The race has had problems and controversy. The 1819 race was run twice. There was a chase to distant betting towns when the favorite was pulled up in training. Antonio won, but the local stewards ordered a second running in which Antonio did not compete. The Jockey Club overruled the stewards and returned the title. In 1829 there was such an invasion of roughnecks and cheats that they had to be chased out of town.
While Queen Anne was riding on the edge of Windsor Great Park in 1711, she noticed a natural clearing near the village of East Cote. Queen Anne ordered her Master of the Buckhounds, The Duke of Somerset, to lay out a course 'for horses to gallop at full stretch'. The Royal Racecourse was Ascot.
The original course was designed by the Duke and constructed at a cost of some 606 pounds, 17 shillings and 1 pence. The first day's racing was held on Saturday 11th August 1711 and the second on Monday 13th August when horses competed for The Queen's Plate worth £100.
In 1714 racing was cancelled following the death of Queen Anne. Subsequently there was only one more day's racing before the course was closed. The Duke of Cumberland took up residence in one of the Lodges in Windsor Great Park and began breeding race horses at Cranbourne Lodge. He revived Ascot. The first four-day meeting was held in late June 1768, and has continued to the present day. George IV began the Royal Procession in 1825.

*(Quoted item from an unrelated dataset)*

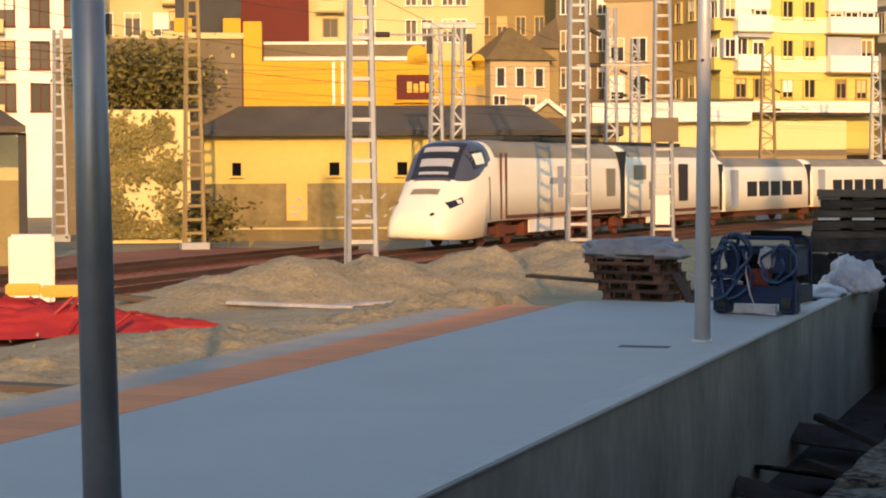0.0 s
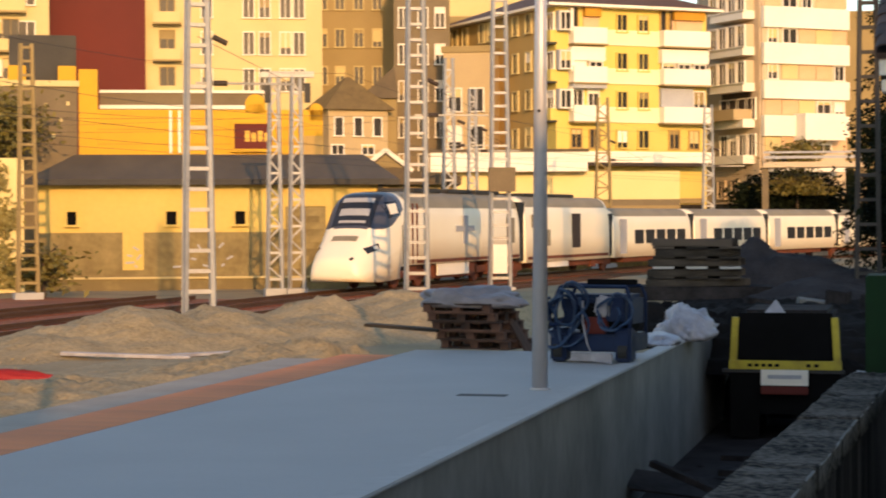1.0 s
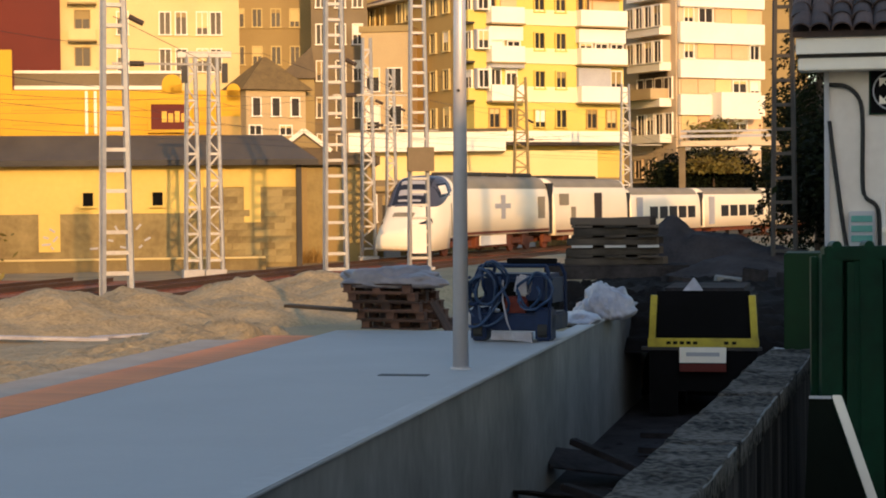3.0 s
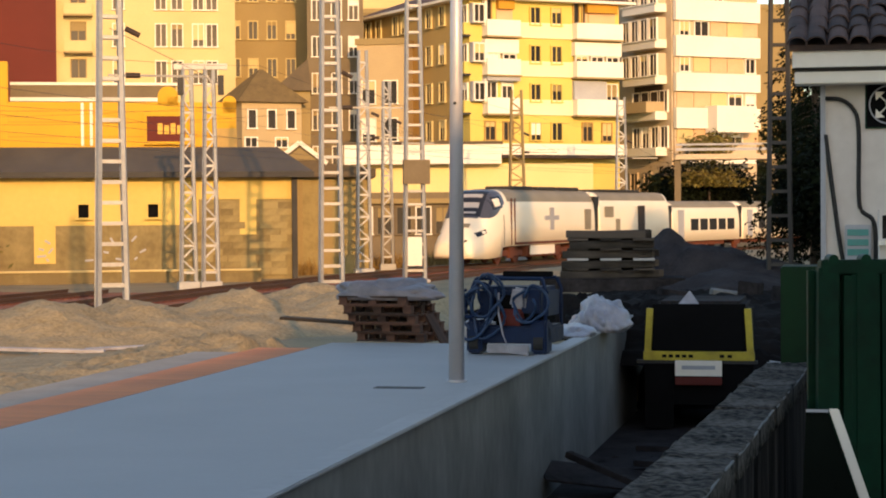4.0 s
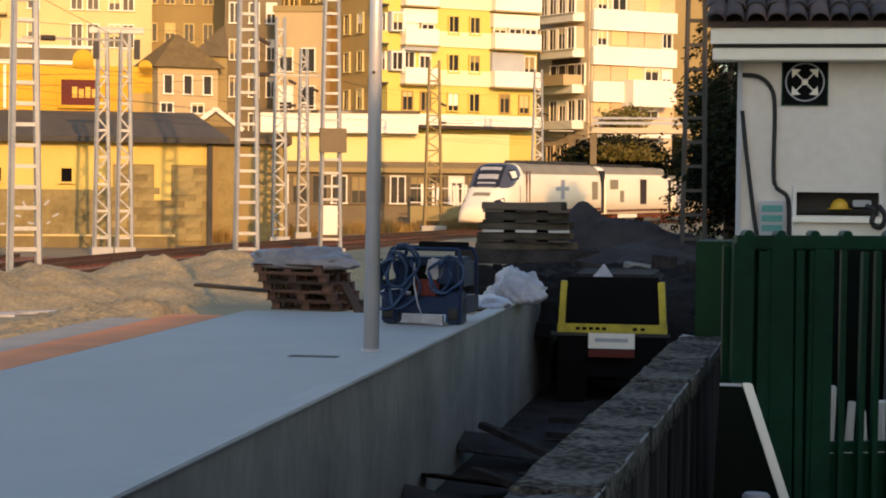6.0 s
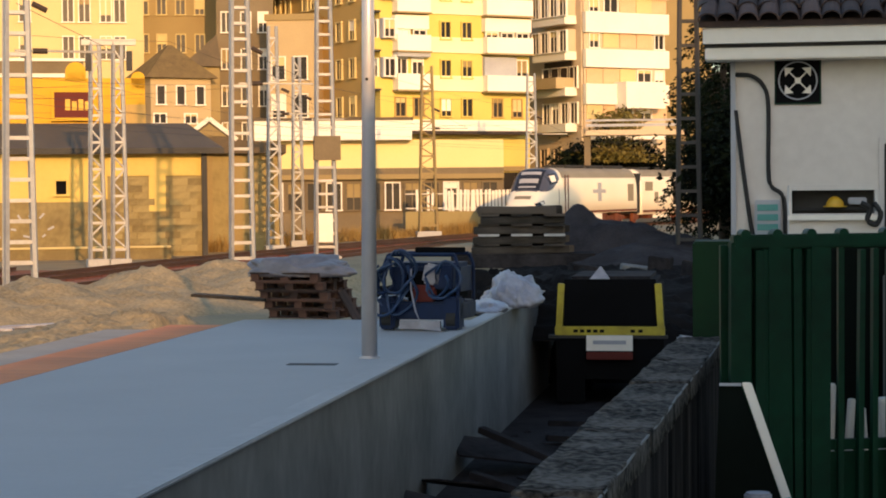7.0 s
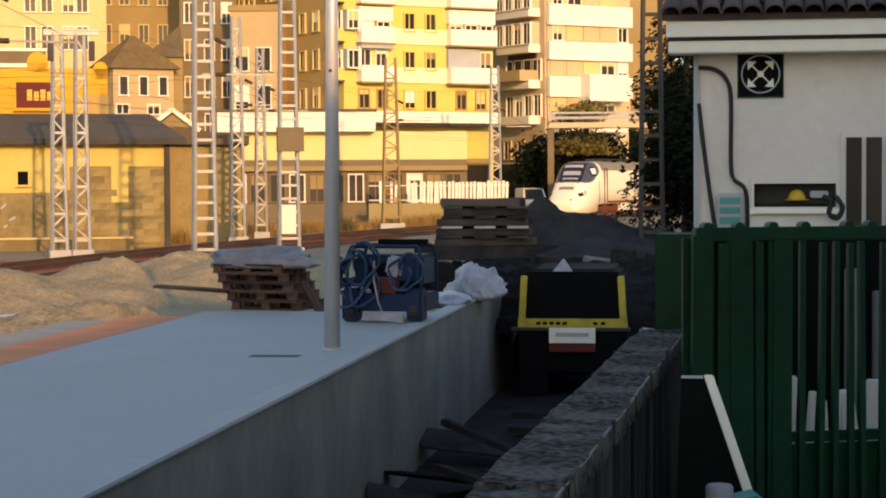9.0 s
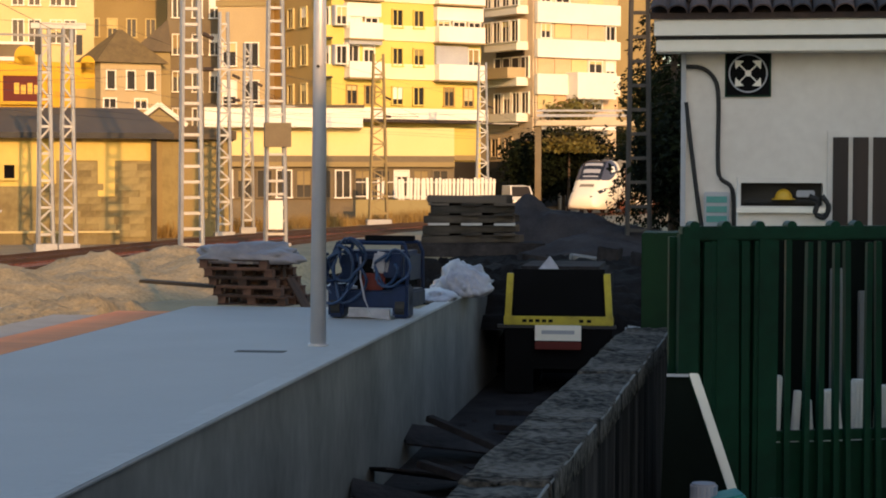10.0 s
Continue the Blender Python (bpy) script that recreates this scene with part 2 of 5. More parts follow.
def on_track(s, off=0.0, z=0.0):
    """The place s metres along the main track and off metres to its right."""
    h = float(np.interp(s, WAY, WAY_HEAD))
    return Vector((float(np.interp(s, WAY, WAY_X)) + off * math.cos(h), float(np.interp(s, WAY, WAY_Y)) - off * math.sin(h), z))


def heading(s):
    return -math.degrees(float(np.interp(s, WAY, WAY_HEAD)))


def step(a, b, v):
    k = min(1.0, max(0.0, (v - a) / (b - a)))
    return k * k * (3 - 2 * k)


def ground_height(x, y):
    off = (x - float(np.interp(y, WAY_Y, WAY_X))) * math.cos(float(np.interp(y, WAY_Y, WAY_HEAD)))       # metres to the right of the main track
    z = -0.34 + 0.72 * step(6.6, 9.5, off)                           # ballast bed, then sandy ground
    trench = step(-4.45, -4.3, x) * (1 - step(-0.75, -0.65, x)) * (1 - step(44, 56, y))
    z = z + (-1.25 - z) * trench
    yard = step(-0.75, -0.65, x) * (1 - step(40, 50, y))
    z = z + (0.55 - z) * yard
    under = step(-9.75, -9.6, x) * (1 - step(-4.35, -4.2, x)) * (1 - step(28.8, 30, y))
    z = z - 0.3 * under
    return z + 0.05 * noise.noise((x * 0.6, y * 0.6, 0)) * (1 - trench * 0.5)


def build_ground():
    xs = [-3000, -1200, -500, -250, -150, -100, -80] + [-70 + 1.0 * i for i in range(55)] + [-15 + 0.5 * i for i in range(20)]
    xs += [-4.8, -4.45, -4.4, -4.35, -4.3, -4.1, -3.8, -3, -2.2, -1.5, -0.9, -0.75, -0.7, -0.65, -0.3, 0.3, 1, 2, 3, 5, 8, 12, 20, 40, 80, 200, 500, 1200, 3000]
    xs = sorted(set(xs))
    ys = [-600, -200, -60, -30, -12] + [-6 + 1.0 * i for i in range(130)] + [126, 130, 140, 160, 200, 300, 600, 1500, 3500]
    bm = bmesh.new()
    grid = [[bm.verts.new((x, y, ground_height(x, y))) for x in xs] for y in ys]
    for r0, r1 in zip(grid, grid[1:]):
        for i in range(len(xs) - 1):
            bm.faces.new((r0[i], r0[i + 1], r1[i + 1], r1[i]))
    thing("ground", bm, M_GROUND, "sandy bare ground of a railway yard under works", "ground", kind="structure", smooth=True)


build_ground()


def build_platform():
    p = thing("platform", new_box(-8.1, -4.45, -14, 29.6, -0.4, 0.76), M_PAVE, "smooth grey concrete platform in the shade", "platform", kind="structure")
    bm = new_box(-9.66, -8.95, -14, 27.5, -0.4, 0.757)
    part("platform_edge", bm, M_EDGE, p, "pale concrete platform edge")
    me = mesh_of("paving_tile", new_box(-0.418, 0.418, -0.196, 0.196, -0.3, 0), M_ORANGE_TILE)
    for i in range(106):
        piece("paving_tile", me, p, pose(-8.525, -13.8 + 0.4 * i, 0.762))
    bm = new_box(-5.53, -4.94, 21.98, 22.2, 0.74, 0.766)
    part("drain_slot", bm, M_DARKIRON, p, "narrow dark drain cover")
    w = thing("retaining_wall", new_box(-4.45, -4.2, -14, 38.5, -1.6, 0.735), M_CONC, "bare cast concrete retaining wall beside the platform", "wall", kind="structure")
    bm = new_box(-4.44, -4.165, -14, 38.5, 0.736, 0.775)
    part("wall_coping", bm, M_RIM, w, "pale concrete coping", bevel=0.012)
    return p


build_platform()
# dark sheet over the sandy ground, with the trench's shade in its colour
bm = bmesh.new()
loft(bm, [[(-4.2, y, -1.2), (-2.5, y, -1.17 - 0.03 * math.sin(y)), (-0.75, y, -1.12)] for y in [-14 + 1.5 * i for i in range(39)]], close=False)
thing("trench_floor", bm, M_DEBRIS, "dark sheet over the trench floor, shade in its colour", "floor", kind="structure", smooth=True)


def old_wall():
    a, b = Vector((-0.9, 3.0, 0)), Vector((-0.44, 13.6, 0))
    d = b - a
    m = Matrix.Translation(a) @ pose(0, 0, 0, 0, 0, -math.degrees(math.atan2(d.x, d.y)))
    w = thing("old_wall", new_box(-0.14, 0.14, 0, d.length, -1.6, 1.66), M_OLDFACE, "old dark streaked wall with rough mossy stone top", "wall", m, kind="structure")
    random.seed(4)
    y = 0.0
    while y < d.length - 0.3:
        ln = min(random.uniform(0.9, 1.7), d.length - y)
        bm = new_box(-0.158 - random.uniform(0, 0.008), 0.158 + random.uniform(0, 0.008), 0.006, ln - 0.006, 0, 0.115 + random.uniform(-0.012, 0.012))
        bmesh.ops.bevel(bm, geom=bm.edges[:], offset=0.009, segments=1, affect="EDGES")
        bmesh.ops.subdivide_edges(bm, edges=[e for e in bm.edges if e.calc_length() > 0.12], cuts=9, use_grid_fill=True)
        for v in bm.verts:
            q = v.co + Vector((0, y, 0))
            v.co += Vector((0.004 * noise.noise(q * 7), 0, 0.012 * noise.noise(q * 8 + Vector((7, 0, 0))) + 0.01 * noise.noise(q * 22)))
        stone = part("coping_stone", bm, M_OLD, w, m=pose(0, y, 1.66, 0, random.uniform(-1, 1), 0), smooth=True)
        bm = bmesh.new()
        tube(bm, [(0.158 + 0.004 * noise.noise((v * 5, y, 2)), 0.02 + v * (ln - 0.04), 0.112 + 0.003 * noise.noise((v * 6, y, 7))) for v in [i / 14 for i in range(15)]], 0.0065, 6)
        part("worn_edge", bm, M_CONC, stone, "pale chipped edge")
        y += ln
    return w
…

The Goodwood racecourse, called the "most beautiful racecourse in the world", is northeast of Chichester in West Sussex on the Goodwood estate, ancestral home of the Dukes of Richmond. The Goodwood Cup Races are held starting on the last Tuesday of July, and lasting four days. The principal race is Thursday, called the "Cup Day." The course was created by Charles Lennox (1735-1806) the 3rd Duke of Richmond on a part of the estate called Charlton Downs. The first race, in 1801, was organized for the officers of the Sussex militia, of which the 3rd Duke was a Colonel, and for members of the Goodwood Hunt. It was such a success that the race was expanded and made open to the public for the second race held on April 28, 1802. The Goodwood course was further improved by Charles Gordon-Lennox (1791-1860) 5th Duke of Richmond. The Goodwood was patronized by the Prince of Wales after he left Newmarket in a huff over the Escape affair in 1791. Fleur-de-lis a mare owned by the Prince of Wales placed first at Goodwood, followed by two more of his horses at 2nd and 3rd, in a single race.

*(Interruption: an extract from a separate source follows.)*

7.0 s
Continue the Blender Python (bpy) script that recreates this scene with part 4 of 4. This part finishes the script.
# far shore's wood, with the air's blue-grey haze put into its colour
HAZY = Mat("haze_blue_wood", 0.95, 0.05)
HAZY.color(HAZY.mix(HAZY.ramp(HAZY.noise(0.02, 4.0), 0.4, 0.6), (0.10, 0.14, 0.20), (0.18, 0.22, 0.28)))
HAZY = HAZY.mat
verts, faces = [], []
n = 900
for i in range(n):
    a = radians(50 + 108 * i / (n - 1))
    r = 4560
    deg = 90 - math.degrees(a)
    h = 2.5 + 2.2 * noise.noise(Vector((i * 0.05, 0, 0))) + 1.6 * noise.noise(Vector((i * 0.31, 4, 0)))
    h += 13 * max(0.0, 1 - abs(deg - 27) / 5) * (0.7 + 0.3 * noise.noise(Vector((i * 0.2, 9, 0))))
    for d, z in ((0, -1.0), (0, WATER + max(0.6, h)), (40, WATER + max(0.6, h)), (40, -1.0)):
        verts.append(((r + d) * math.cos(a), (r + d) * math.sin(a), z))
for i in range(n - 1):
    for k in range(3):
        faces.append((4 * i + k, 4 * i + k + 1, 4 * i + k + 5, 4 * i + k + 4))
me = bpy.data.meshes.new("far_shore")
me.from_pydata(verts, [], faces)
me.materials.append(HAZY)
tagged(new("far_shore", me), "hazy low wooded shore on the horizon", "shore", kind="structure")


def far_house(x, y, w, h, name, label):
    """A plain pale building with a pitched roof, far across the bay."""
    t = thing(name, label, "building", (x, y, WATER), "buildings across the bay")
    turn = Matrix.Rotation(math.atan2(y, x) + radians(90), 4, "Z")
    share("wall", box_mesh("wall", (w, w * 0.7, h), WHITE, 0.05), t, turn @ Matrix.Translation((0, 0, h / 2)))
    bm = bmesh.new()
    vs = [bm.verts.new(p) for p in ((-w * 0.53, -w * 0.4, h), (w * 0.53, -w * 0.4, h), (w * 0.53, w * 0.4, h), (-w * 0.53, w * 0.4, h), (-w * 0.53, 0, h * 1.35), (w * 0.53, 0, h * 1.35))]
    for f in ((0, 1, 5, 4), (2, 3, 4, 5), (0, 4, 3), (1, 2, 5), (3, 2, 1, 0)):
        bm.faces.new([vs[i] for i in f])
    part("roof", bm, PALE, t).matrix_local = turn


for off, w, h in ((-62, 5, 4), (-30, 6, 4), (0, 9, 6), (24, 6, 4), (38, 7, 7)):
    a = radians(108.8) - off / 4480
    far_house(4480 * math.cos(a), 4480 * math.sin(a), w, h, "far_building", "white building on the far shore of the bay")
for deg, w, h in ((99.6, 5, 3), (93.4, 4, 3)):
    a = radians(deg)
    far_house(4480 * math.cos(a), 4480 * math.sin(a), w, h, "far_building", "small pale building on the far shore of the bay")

In 1750 a group of powerful men interested in horse racing met at the Star and Garter Tavern in Pall Mall where they formed the Jockey Club. In 1752 the Club acquired land at Newmarket for a Coffee Room. In 1757 a dispute at Curragh was referred to the Jockey Club in Newmarket. In 1758 the club drew up rules published by Heber. In 1762 the 19 member Jockey Club wrote complete rules of racing and sanctioned racecourses to conduct meetings under those rules. Standards were set defining the quality of races. A registry of colors for each racehorse owner in order to distinguish runners among a field of horses was established following a resolution of the Stewards of the Jockey Club dated October 4th 1762. Eighteen owners shared seventeen sets of colors in the first list published in the Racing Calendar.
Since 1814, five races for three-year-old horses have been designated as "classics." Three of these races, open to colts and fillies, make up the English Triple Crown: the 2,000 Guineas, the Epsom Derby, and the St. Leger Stakes. The other two races, open to fillies only, are the 1,000 Guineas and the Epsom Oaks.

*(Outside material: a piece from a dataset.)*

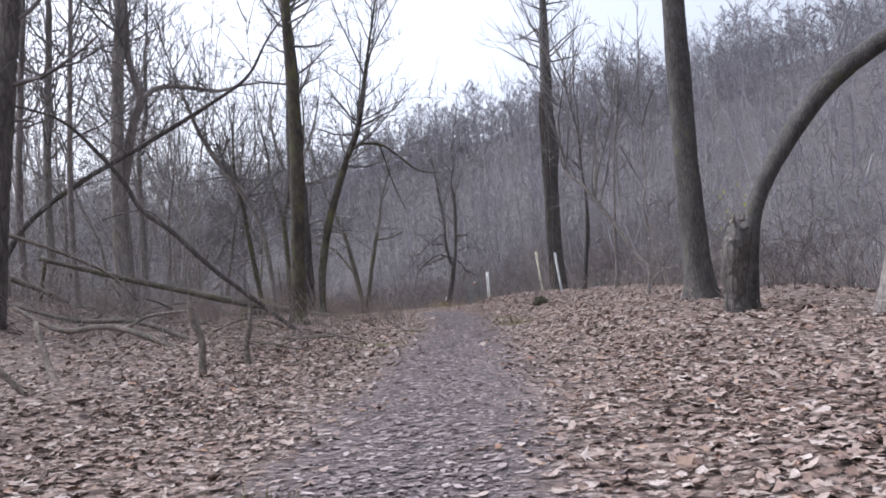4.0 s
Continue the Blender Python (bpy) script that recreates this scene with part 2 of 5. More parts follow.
def ground_material():
    m, n, l, b = nodes_of("leafy_ground", 0.85)
    v = coords(n, l, (1, 1, 1))
    att = n.new("ShaderNodeAttribute")
    att.attribute_name = "trodden"
    grn = n.new("ShaderNodeAttribute")
    grn.attribute_name = "mossy"
    rag = n.new("ShaderNodeTexNoise")
    rag.inputs["Scale"].default_value, rag.inputs["Detail"].default_value = 26.0, 5.0
    l.new(v, rag.inputs["Vector"])
    warp = n.new("ShaderNodeVectorMath")
    warp.operation = "MULTIPLY_ADD"
    l.new(rag.outputs["Color"], warp.inputs[0])
    warp.inputs[1].default_value = (0.11, 0.11, 0.11)
    l.new(v, warp.inputs[2])

    def leaves(scale, stops):
        """Cells of torn leaf shapes, each with a tone of its own and a dark rim."""
        vor = n.new("ShaderNodeTexVoronoi")
        vor.inputs["Scale"].default_value = scale
        l.new(warp.outputs[0], vor.inputs["Vector"])
        cell = n.new("ShaderNodeSeparateColor")
        l.new(vor.outputs["Color"], cell.inputs[0])
        tone = ramp(n, l, cell.outputs[0], stops)
        rim = ramp(n, l, vor.outputs["Distance"], [(0.25, (1.1, 1.1, 1.1)), (0.75, (0.42, 0.40, 0.40))])
        return mix(n, l, 1.0, tone, rim, "MULTIPLY"), cell.outputs[1], vor.outputs["Distance"]

    litter, lift, away = leaves(13.0, [(0.0, (0.075, 0.053, 0.044)), (0.3, (0.185, 0.135, 0.111)), (0.65, (0.31, 0.242, 0.207)), (1.0, (0.43, 0.36, 0.32))])
    fine = noise_tex(n, l, v, 22.0, 8.0, 0.7)
    wide = noise_tex(n, l, v, 0.35, 5.0)
    litter = mix(n, l, 1.0, litter, ramp(n, l, fine, [(0.3, (0.55, 0.53, 0.52)), (0.7, (1.25, 1.25, 1.25))]), "MULTIPLY")
    litter = mix(n, l, 1.0, litter, ramp(n, l, wide, [(0.35, (0.8, 0.8, 0.82)), (0.65, (1.1, 1.08, 1.06))]), "MULTIPLY")
    earth = ramp(n, l, noise_tex(n, l, v, 55.0, 8.0, 0.75), [(0.3, (0.05, 0.042, 0.043)), (0.55, (0.122, 0.102, 0.103)), (0.75, (0.235, 0.197, 0.196))])
    bits, lift2, away2 = leaves(26.0, [(0.0, (0.056, 0.045, 0.045)), (0.4, (0.143, 0.117, 0.115)), (0.75, (0.258, 0.214, 0.208)), (1.0, (0.41, 0.345, 0.333))])
    soil = mix(n, l, 0.65, earth, bits)
    swept = noise_tex(n, l, v, 2.6, 8.0, 0.72)
    soil = mix(n, l, ramp(n, l, swept, [(0.46, (0, 0, 0)), (0.64, (0.6, 0.6, 0.6))]), soil, litter)
    edge = n.new("ShaderNodeMath")
    edge.operation = "MULTIPLY_ADD"
    l.new(noise_tex(n, l, v, 2.2, 8.0, 0.7), edge.inputs[0])
    edge.inputs[1].default_value = 1.3
    e2 = n.new("ShaderNodeMath")
    e2.operation = "ADD"
    l.new(att.outputs["Fac"], e2.inputs[0])
    e2.inputs[1].default_value = -0.65
    l.new(e2.outputs[0], edge.inputs[2])
    col = mix(n, l, ramp(n, l, edge.outputs[0], [(0.3, (0, 0, 0)), (0.65, (1, 1, 1))]), litter, soil)
    # pale gravel round the bend, with the damp path's sky reflection in its colour
    grit = n.new("ShaderNodeAttribute")
    grit.attribute_name = "gravel_sheen"
    col = mix(n, l, grit.outputs["Fac"], col, ramp(n, l, noise_tex(n, l, v, 18.0, 8.0, 0.7), [(0.3, (0.26, 0.235, 0.21)), (0.7, (0.46, 0.42, 0.38))]))
    wild = n.new("ShaderNodeAttribute")
    wild.attribute_name = "brushy"
    col = mix(n, l, wild.outputs["Fac"], col, mix(n, l, 0.5, ramp(n, l, noise_tex(n, l, v, 0.25, 6.0, 0.65), [(0.35, (0.06, 0.054, 0.053)), (0.65, (0.12, 0.11, 0.11))]), ramp(n, l, noise_tex(n, l, v, 3.2, 9.0, 0.85), [(0.38, (0.032, 0.029, 0.029)), (0.6, (0.155, 0.143, 0.142))])))
    gm = n.new("ShaderNodeMath")
    gm.operation = "MULTIPLY"
    l.new(noise_tex(n, l, v, 5.0, 6.0), gm.inputs[0])
    l.new(grn.outputs["Fac"], gm.inputs[1])
    col = mix(n, l, ramp(n, l, gm.outputs[0], [(0.16, (0, 0, 0)), (0.36, (0.65, 0.65, 0.65))]), col, (0.18, 0.175, 0.066))
    l.new(col, b.inputs["Base Color"])
    bumped(n, l, b, mix(n, l, 0.6, fine, mix(n, l, 0.5, lift, away)), 0.9, 0.03)
    return m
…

As Senior Steward of the Jockey Club, it was Sir Charles Bunbury who banned the jockey Sam Chifney for life after the suspect performances of a horse called Escape, owned by the Prince of Wales, in a race with Gray Diomed in 1791. On 20th October 1791 the Prince of Wales' horse Escape ridden by Sam Chifney was badly beaten at Newmarket, only to run again the next day and win easily at 5-1 against. There was an enquiry. The Prince of Wales gave Chifney £200 after he was banned. Bunbury was so disillusioned that he sold almost all of his horses and did not attend a race meeting for 14 years.
The Jockey Club assigned James Weatherby, the club accountant, to trace the pedigree, of every horse then racing in England. Consolidation of a number of privately-kept pedigree records added to his own research resulted in a document published in 1791 as the "Introduction to the General Stud Book". The book listed the pedigrees of 387 mares, each of which could be traced back to Eclipse, a direct descendent of the Darley Arabian; Matchem, a grandson of the Godolphin Arabian; and Herod, whose great-great grandsire was the Byerly Turk. From 1793 to the present, members of the Weatherby family have meticulously recorded the pedigree of every foal born to those racehorses in subsequent volumes of the "General Stud Book".
1st "Dictator of the Turf"--Charles II laid down Racing Rules and made himself Adjudicator and Court of Appeal.
2nd "Dictator of the Turf"--Tregonwell Frampton appointed Racing Manager by Charles II
Sir Charles Bunbury (1740-1821)--3rd "Racing Dictator of the Turf,"
Lord George Bentinck (1802-1848)--4th "Racing Dictator of the Turf,"
Admiral Henry John Rous (1795-1877)--steward from 1838, public handicapper from 1855, wrote The Laws and Practice of Horse Racing
The Jockey club laid down the rules for horse racing and created offices to carry out the rules. Much of the race day pomp was added by the Prince of Wales during his tenure in the Jockey Club. Buglers and outriders appareled in uniforms and the bugle call all add to the pageantry.